- _Problem to work on_:
Reproduce each line that includes the word "Blender".

- _Recorded information_:
*****

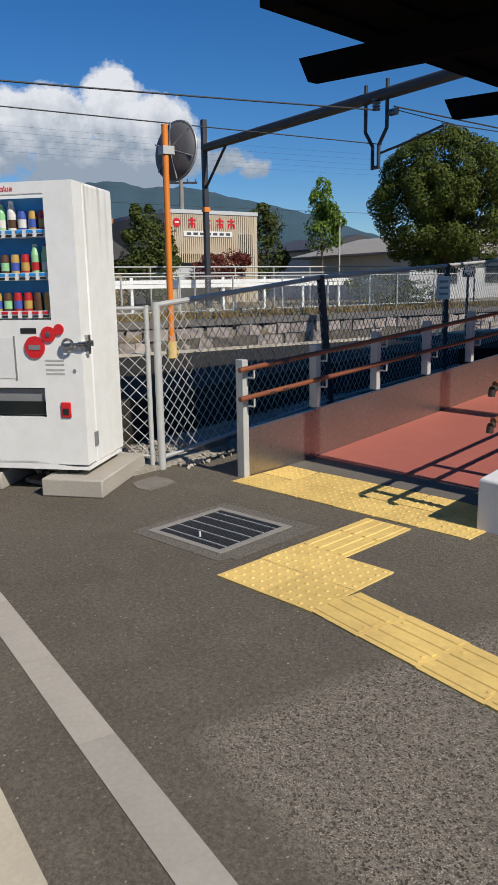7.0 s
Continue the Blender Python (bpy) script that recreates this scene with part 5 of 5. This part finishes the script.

*****

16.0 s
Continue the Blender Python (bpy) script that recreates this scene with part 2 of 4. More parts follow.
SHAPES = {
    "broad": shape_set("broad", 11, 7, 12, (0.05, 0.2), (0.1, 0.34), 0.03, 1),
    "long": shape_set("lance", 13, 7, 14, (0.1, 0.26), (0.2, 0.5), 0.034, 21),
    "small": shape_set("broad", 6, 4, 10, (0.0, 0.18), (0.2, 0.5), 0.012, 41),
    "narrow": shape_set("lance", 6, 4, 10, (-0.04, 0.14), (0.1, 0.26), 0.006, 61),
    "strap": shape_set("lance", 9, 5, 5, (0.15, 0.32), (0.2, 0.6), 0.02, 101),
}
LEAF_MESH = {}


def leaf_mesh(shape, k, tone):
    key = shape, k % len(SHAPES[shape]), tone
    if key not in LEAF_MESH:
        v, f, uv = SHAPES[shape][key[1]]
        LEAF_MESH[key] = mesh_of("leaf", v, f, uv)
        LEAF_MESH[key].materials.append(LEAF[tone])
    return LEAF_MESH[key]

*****

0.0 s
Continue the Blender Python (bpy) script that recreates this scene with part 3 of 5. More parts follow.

*****

- _Response to the exercise_:
Continue the Blender Python (bpy) script that recreates this scene with part 5 of 5. This part finishes the script.
Continue the Blender Python (bpy) script that recreates this scene with part 2 of 4. More parts follow.
Continue the Blender Python (bpy) script that recreates this scene with part 3 of 5. More parts follow.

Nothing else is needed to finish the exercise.